By Chinmei Sung, Bloomberg
Taiwan’s government plans to raise about NT$5.52 billion selling shares of China Steel Corp. and Central Reinsurance Co. The sale is to help fund the government’s budget for this year, a newspaper said yesterday. The Ministry of Finance is seeking an arranger to sell 97.9 million shares of the steelmaker and 45.6 million shares in the insurer in an after-market tender, according to a public auction notice on the government’s Web site dated Monday. The notice didn’t give a reason for the sale, or say how many shares the government will hold after completion.
The government will raise NT$4.79 billion from the sale of China Steel shares and NT$725 million through selling the insurer’s stock, based on the shares’ closing price yesterday.
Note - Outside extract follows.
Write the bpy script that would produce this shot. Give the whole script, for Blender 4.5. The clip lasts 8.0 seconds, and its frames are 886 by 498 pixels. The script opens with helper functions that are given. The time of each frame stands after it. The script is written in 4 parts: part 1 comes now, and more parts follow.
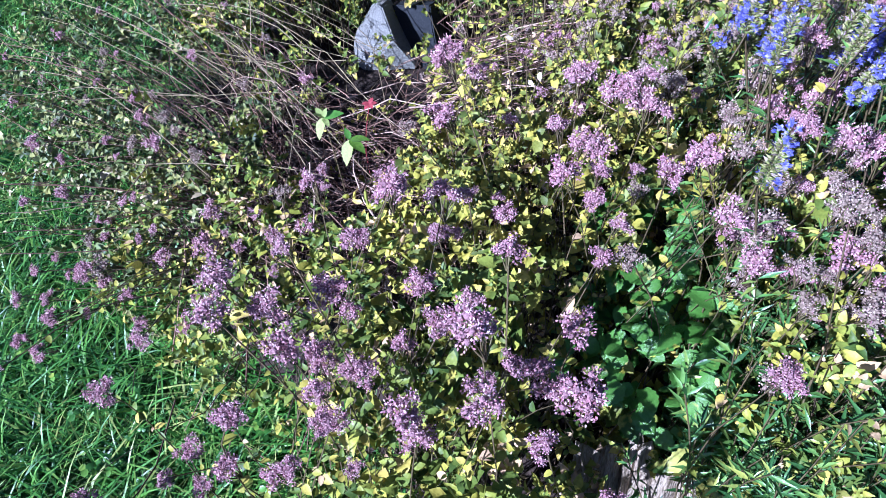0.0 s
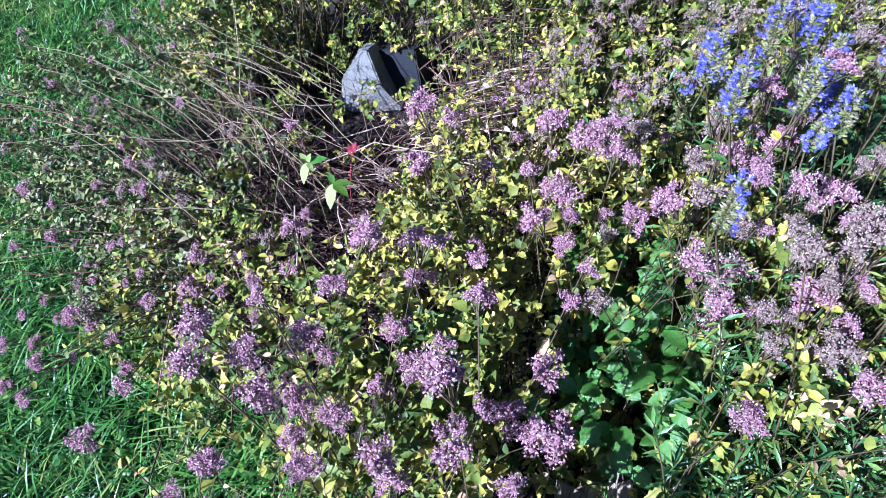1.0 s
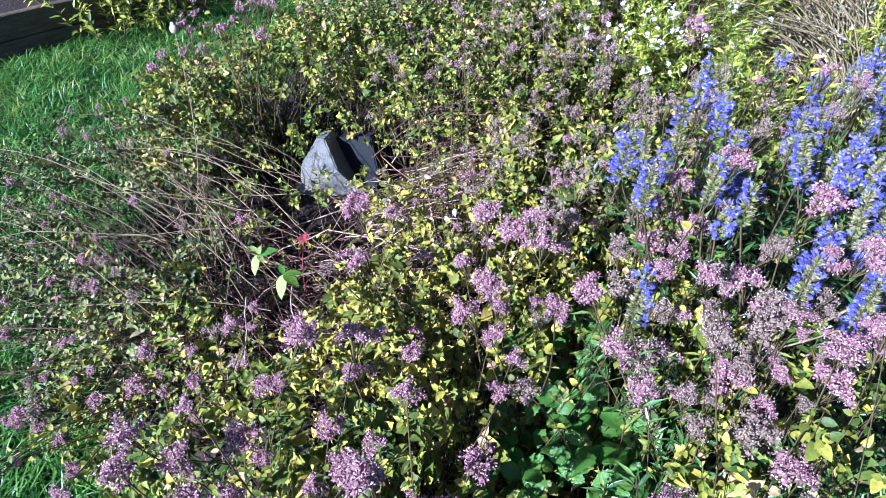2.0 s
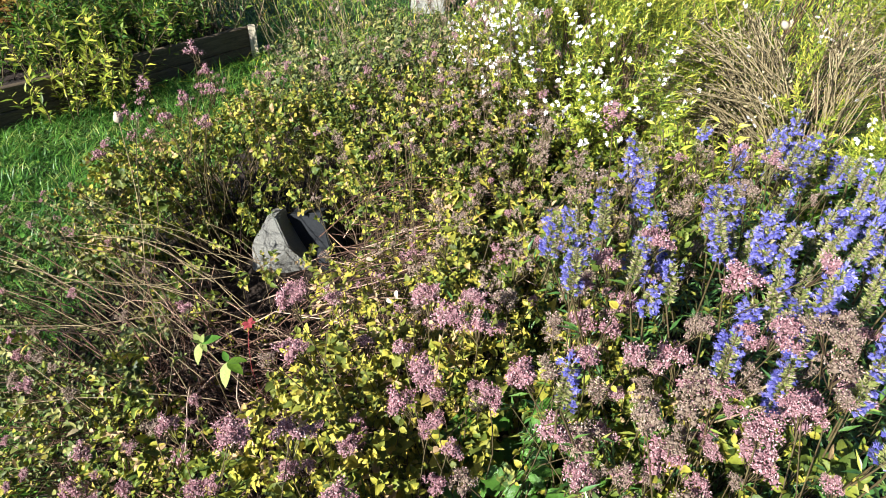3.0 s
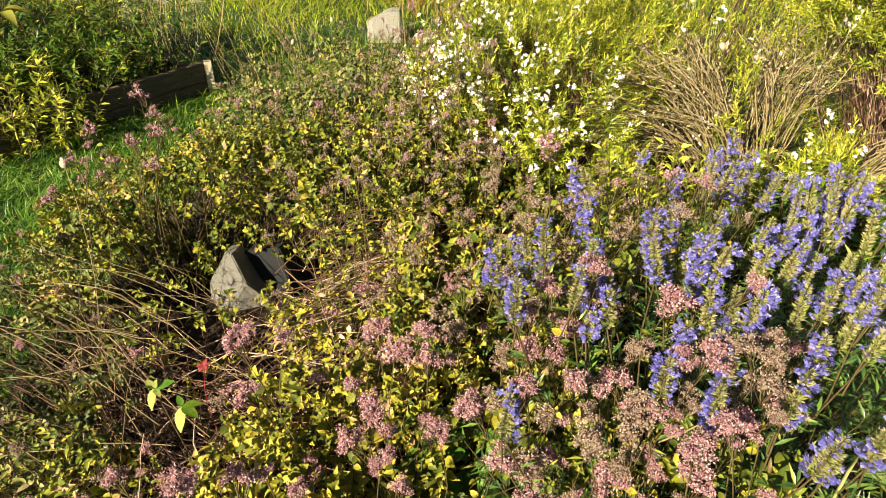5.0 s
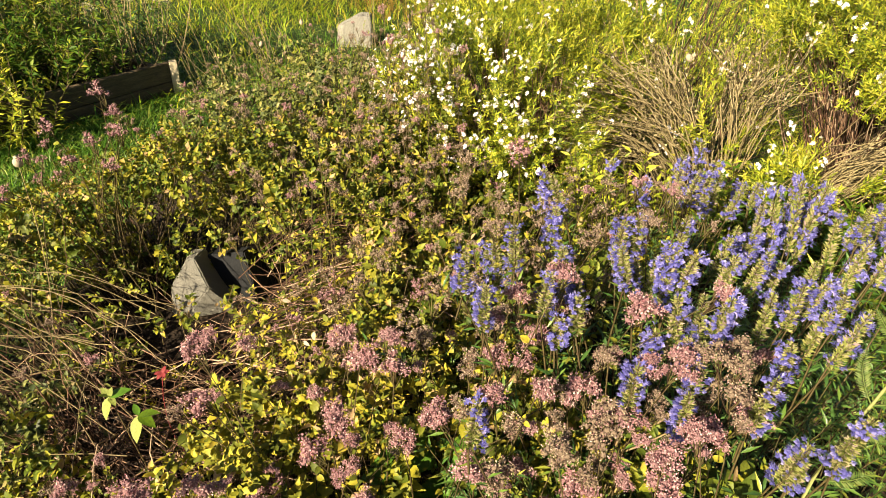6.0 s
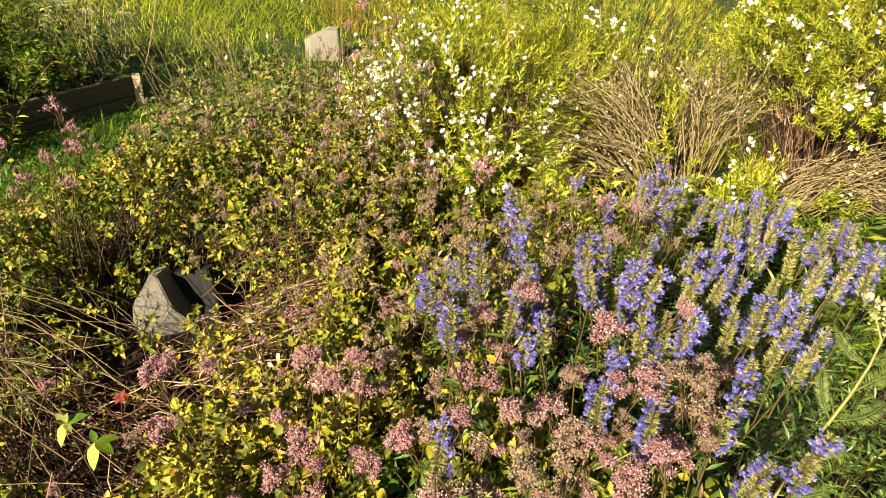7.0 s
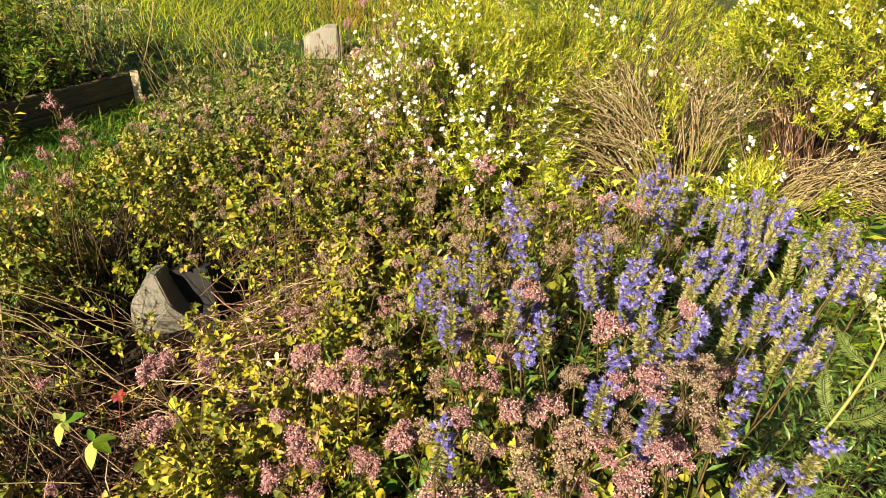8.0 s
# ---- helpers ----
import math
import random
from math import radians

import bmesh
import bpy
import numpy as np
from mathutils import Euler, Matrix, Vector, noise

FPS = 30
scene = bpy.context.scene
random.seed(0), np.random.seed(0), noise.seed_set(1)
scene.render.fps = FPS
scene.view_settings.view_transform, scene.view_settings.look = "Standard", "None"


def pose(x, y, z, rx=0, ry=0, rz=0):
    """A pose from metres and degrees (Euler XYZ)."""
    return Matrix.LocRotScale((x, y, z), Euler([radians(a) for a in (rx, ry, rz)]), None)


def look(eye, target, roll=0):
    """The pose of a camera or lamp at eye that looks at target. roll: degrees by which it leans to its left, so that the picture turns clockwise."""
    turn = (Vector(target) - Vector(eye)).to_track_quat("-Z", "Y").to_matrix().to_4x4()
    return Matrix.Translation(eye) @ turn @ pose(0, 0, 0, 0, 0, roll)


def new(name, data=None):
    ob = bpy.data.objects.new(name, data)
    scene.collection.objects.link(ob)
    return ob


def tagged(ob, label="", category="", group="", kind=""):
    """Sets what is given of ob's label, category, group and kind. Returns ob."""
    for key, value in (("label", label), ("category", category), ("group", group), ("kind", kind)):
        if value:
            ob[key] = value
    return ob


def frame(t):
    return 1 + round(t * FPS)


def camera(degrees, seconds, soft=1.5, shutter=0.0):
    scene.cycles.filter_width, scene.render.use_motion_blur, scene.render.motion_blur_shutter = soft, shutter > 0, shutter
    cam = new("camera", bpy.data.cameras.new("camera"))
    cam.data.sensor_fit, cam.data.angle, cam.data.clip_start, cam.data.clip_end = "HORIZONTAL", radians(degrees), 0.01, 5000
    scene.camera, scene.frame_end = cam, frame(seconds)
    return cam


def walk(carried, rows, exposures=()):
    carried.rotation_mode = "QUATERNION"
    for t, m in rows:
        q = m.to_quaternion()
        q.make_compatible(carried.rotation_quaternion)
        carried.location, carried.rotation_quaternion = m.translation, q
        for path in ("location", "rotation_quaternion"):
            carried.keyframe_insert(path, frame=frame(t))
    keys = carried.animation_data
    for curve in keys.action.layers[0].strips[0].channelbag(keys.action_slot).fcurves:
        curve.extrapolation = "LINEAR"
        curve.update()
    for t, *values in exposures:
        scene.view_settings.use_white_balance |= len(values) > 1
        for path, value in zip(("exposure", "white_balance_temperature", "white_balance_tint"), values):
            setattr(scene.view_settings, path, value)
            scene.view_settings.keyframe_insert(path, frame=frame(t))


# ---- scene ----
cam = camera(68.6, 8.0, soft=0.9)
PATH = [
    (0, (-0.042, -0.028, 1.065), (-0.471, 1.24, -0.42), 2.3),
    (0.5, (-0.03, -0.026, 1.076), (-0.463, 1.285, -0.371), 2.6),
    (1, (-0.02, -0.024, 1.09), (-0.464, 1.315, -0.328), 1.9),
    (1.5, (0.003, -0.017, 1.114), (-0.455, 1.391, -0.231), 0.9),
    (1.7, (0.013, -0.014, 1.122), (-0.435, 1.431, -0.187), 1.3),
    (2.8, (0.06, 0.013, 1.158), (-0.325, 1.597, -0.002), 0.5),
    (3, (0.064, 0.016, 1.165), (-0.306, 1.631, 0.046), 0.9),
    (3.5, (0.071, 0.02, 1.191), (-0.322, 1.681, 0.148), -0.2),
    (4, (0.081, 0.016, 1.204), (-0.283, 1.713, 0.21), 0.5),
    (4.5, (0.088, 0.013, 1.191), (-0.228, 1.693, 0.152), 0.9),
    (5, (0.097, 0.021, 1.183), (-0.196, 1.691, 0.123), -0.2),
    (5.2, (0.098, 0.023, 1.18), (-0.157, 1.706, 0.13), 0.6),
    (6.3, (0.096, 0.037, 1.175), (-0.063, 1.741, 0.14), 3.0),
    (6.5, (0.101, 0.04, 1.179), (-0.003, 1.764, 0.17), 3.2),
    (7, (0.101, 0.041, 1.18), (-0.012, 1.766, 0.174), 3.1),
    (7.5, (0.101, 0.042, 1.18), (-0.022, 1.764, 0.17), 3.0),
    (8, (0.099, 0.045, 1.179), (-0.009, 1.768, 0.168), 3.3),
]
# seconds, stops, kelvin, tint
EXPOSURES = [
    (0.0, 1.57, 4420, 29),
    (1.7, 1.56, 4480, 27),
    (2.8, 1.44, 5500, 14),
    (3.3, 1.42, 6350, 12),
    (4.5, 1.37, 7700, 11),
    (8.0, 1.29, 8900, 13),
]
walk(cam, [(t, look(eye, goal, roll)) for t, eye, goal, roll in PATH], EXPOSURES)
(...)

The share sale is part of the government’s budget plan previously approved by lawmakers, the Taipei-based Economic Daily News reported, citing unidentified finance ministry officials.
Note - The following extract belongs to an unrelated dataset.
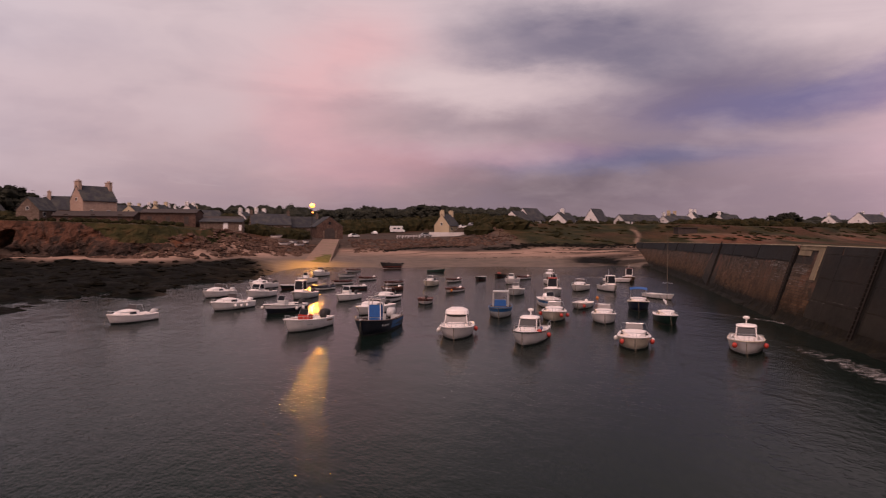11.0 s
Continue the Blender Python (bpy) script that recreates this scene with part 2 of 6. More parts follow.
def tide_material(name, bands, wobble=0.7, rough=0.88, scale=0.5, bump=0.05, streaks=0.3, rust=0.6, along=(1, 1), blot=(0.52, 0.75), island=False, damp=0.12, contrast=(0.5, 1.5), drips=0.3, soot=1.0):
    """Stone or concrete stained in bands by the tide: colours by height above the water, with an uneven edge and streaks."""
    m = bpy.data.materials.new(name)
    m.use_nodes = True
    t = m.node_tree
    bs = t.nodes["Principled BSDF"]
    bs.inputs["Roughness"].default_value, bs.inputs["Specular IOR Level"].default_value = rough, damp
    geo = t.nodes.new("ShaderNodeNewGeometry")
    sp = t.nodes.new("ShaderNodeSeparateXYZ")
    t.links.new(geo.outputs["Position"], sp.inputs[0])

    def nz(sc, stretch, detail=5):
        mp = t.nodes.new("ShaderNodeMapping")
        mp.inputs["Scale"].default_value = (stretch[0] * along[0], stretch[1] * along[1], stretch[2])
        t.links.new(geo.outputs["Position"], mp.inputs[0])
        n = t.nodes.new("ShaderNodeTexNoise")
        n.inputs["Scale"].default_value, n.inputs["Detail"].default_value, n.inputs["Roughness"].default_value = sc, detail, 0.62
        t.links.new(mp.outputs[0], n.inputs["Vector"])
        return n.outputs["Fac"]

    def ma(op, a, b):
        n = t.nodes.new("ShaderNodeMath")
        n.operation = op
        for k, v in enumerate((a, b)):
            if isinstance(v, (int, float)):
                n.inputs[k].default_value = v
            else:
                t.links.new(v, n.inputs[k])
        return n.outputs[0]

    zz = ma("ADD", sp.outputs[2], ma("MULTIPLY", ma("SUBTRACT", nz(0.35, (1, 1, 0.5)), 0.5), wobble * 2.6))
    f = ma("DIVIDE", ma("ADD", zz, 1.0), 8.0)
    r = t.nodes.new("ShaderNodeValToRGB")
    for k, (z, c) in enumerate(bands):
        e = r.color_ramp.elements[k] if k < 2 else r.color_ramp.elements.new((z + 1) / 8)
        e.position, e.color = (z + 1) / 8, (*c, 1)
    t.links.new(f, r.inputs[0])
    hv = t.nodes.new("ShaderNodeHueSaturation")
    mr = t.nodes.new("ShaderNodeMapRange")
    mr.inputs["From Min"].default_value, mr.inputs["From Max"].default_value = 0.3, 0.7
    mr.inputs["To Min"].default_value, mr.inputs["To Max"].default_value = contrast
    t.links.new(ma("ADD", ma("ADD", ma("MULTIPLY", nz(scale, (1, 1, 1), 8), 0.42), ma("MULTIPLY", nz(1.4, (1, 1, 0.6), 6), 0.40)), ma("MULTIPLY", nz(8.0, (1, 1, 0.7), 4), 0.18)), mr.inputs["Value"])
    oi = t.nodes.new("ShaderNodeObjectInfo")
    t.links.new(ma("MULTIPLY", mr.outputs[0], ma("ADD", 0.68 if island else 0.78, ma("MULTIPLY", geo.outputs["Random Per Island"] if island else oi.outputs["Random"], 0.62 if island else 0.44))), hv.inputs["Value"])
    t.links.new(r.outputs[0], hv.inputs["Color"])
    col = hv.outputs[0]
    dry = t.nodes.new("ShaderNodeMapRange")
    dry.inputs["From Min"].default_value, dry.inputs["From Max"].default_value = 1.5, 3.0
    t.links.new(zz, dry.inputs["Value"])
    # dark algae blotches, rusty patches and pale runs of lime
    for sc, stretch, lo, hi, amount, colour in ((0.55, (1, 1, 0.55), blot[0], blot[0] + 0.14, blot[1], (0.03, 0.025, 0.02) if blot[0] > 0.5 else (0.014, 0.011, 0.009)), (0.4, (1, 1, 0.8), 0.55, 0.68, rust, (0.19, 0.085, 0.05)), (1.5, (1, 1, 0.10), 0.58, 0.72, streaks, (0.30, 0.25, 0.21)), (2.6, (1, 1, 0.07), 0.56, 0.70, drips, (0.032, 0.021, 0.017)), (4.0, (1, 1, 1), 0.55, 0.75, 0.4, (0.02, 0.017, 0.014)), (11.0, (1, 1, 0.8), 0.60, 0.72, 0.45, (0.016, 0.013, 0.011))):
        mr2 = t.nodes.new("ShaderNodeMapRange")
        mr2.inputs["From Min"].default_value, mr2.inputs["From Max"].default_value, mr2.inputs["To Max"].default_value = lo, hi, amount
        off = t.nodes.new("ShaderNodeVectorMath")
        off.operation = "ADD"
        off.inputs[1].default_value = (13.1 * sc, 7.7 * sc, 3.3)
        t.links.new(geo.outputs["Position"], off.inputs[0])
        mp = t.nodes.new("ShaderNodeMapping")
        mp.inputs["Scale"].default_value = (stretch[0] * along[0], stretch[1] * along[1], stretch[2])
        t.links.new(off.outputs[0], mp.inputs[0])
        n = t.nodes.new("ShaderNodeTexNoise")
        n.inputs["Scale"].default_value, n.inputs["Detail"].default_value, n.inputs["Roughness"].default_value = sc, 8, 0.6
        t.links.new(mp.outputs[0], n.inputs["Vector"])
        t.links.new(n.outputs["Fac"], mr2.inputs["Value"])
        mx = t.nodes.new("ShaderNodeMix")
        mx.data_type = "RGBA"
        mx.inputs[7].default_value = (*(c * soot for c in colour), 1)
        t.links.new(ma("MULTIPLY", mr2.outputs[0], dry.outputs[0]), mx.inputs[0])
        t.links.new(col, mx.inputs[6])
        col = mx.outputs[2]
    t.links.new(col, bs.inputs["Base Color"])
    bp = t.nodes.new("ShaderNodeBump")
    bp.inputs["Strength"].default_value, bp.inputs["Distance"].default_value = 1.0, bump
    t.links.new(nz(2.2, (1, 1, 1), 8), bp.inputs["Height"])
    t.links.new(bp.outputs[0], bs.inputs["Normal"])
    return m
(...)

The government is selling 0.85 percent of China Steel and will own 21.02 percent after the sale, Bloomberg Data showed. It will hold 14.6 percent of China Reinsurance after the sale of the 8.7 percent stake.
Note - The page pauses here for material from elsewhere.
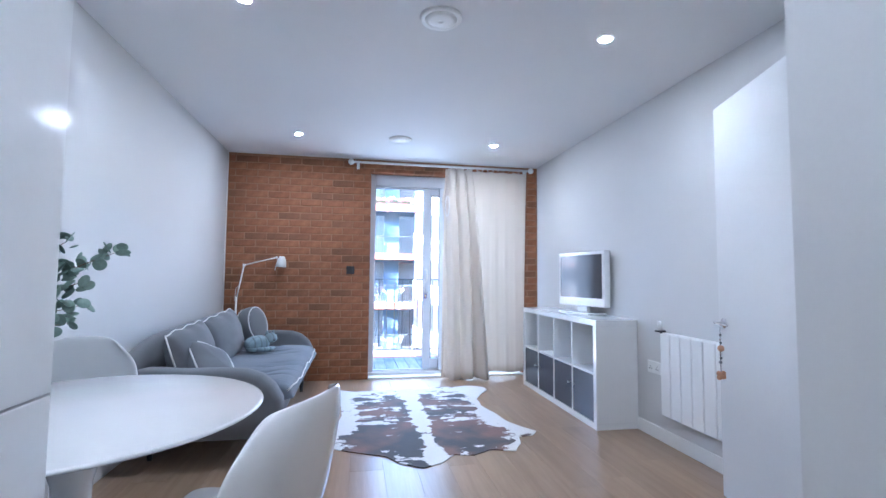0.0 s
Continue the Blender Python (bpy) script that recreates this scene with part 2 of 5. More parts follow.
WHITE_WALL = surface("white_wall_paint", (0.61, 0.605, 0.595), 0.62, vary=0.02, scale=1.2, fine=140, bump=0.06)
CEILING = surface("white_ceiling_paint", (0.78, 0.78, 0.78), 0.7, vary=0.02, scale=1.0, fine=120, bump=0.05)
GLOSS_WHITE = surface("white_gloss", (0.82, 0.82, 0.81), 0.16, vary=0.02, scale=2, fine=60, bump=0.02, coat=0.3)
SATIN_WHITE = surface("white_satin", (0.80, 0.80, 0.78), 0.34, vary=0.03, scale=3, fine=80, bump=0.03)
BRICK = surface("red_brown_brick", (0.275, 0.117, 0.058), 0.85, vary=0.36, scale=11, fine=110, bump=0.55, depth=0.006, random_piece=0.13, spec=0.25)
BRICK_DARK = surface("burnt_brick", (0.215, 0.10, 0.053), 0.85, vary=0.32, scale=9, fine=110, bump=0.55, depth=0.006, random_piece=0.15, spec=0.25)
MORTAR = surface("brown_mortar", (0.315, 0.17, 0.094), 0.95, vary=0.25, scale=8, fine=150, bump=0.5)
OAK = wood_planks("oak_floor", (0.36, 0.25, 0.16), (0.275, 0.185, 0.115), spread=0.09, rough=0.30)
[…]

Kaohsiung, Taiwan-based China Steel is the island’s largest steelmaker. Taipei-based Central Reinsurance provides property and life insurance services to other insurers. Shares of China Steel rose 0.7 percent to close at NT$49.25 in Taipei, and Central Reinsurance added 1.9 percent to NT$16.20.
Taiwan will post a budget deficit this year of NT$142.3 billion, given government income forecast at NT$1.49 trillion, the island’s statistics bureau said in June.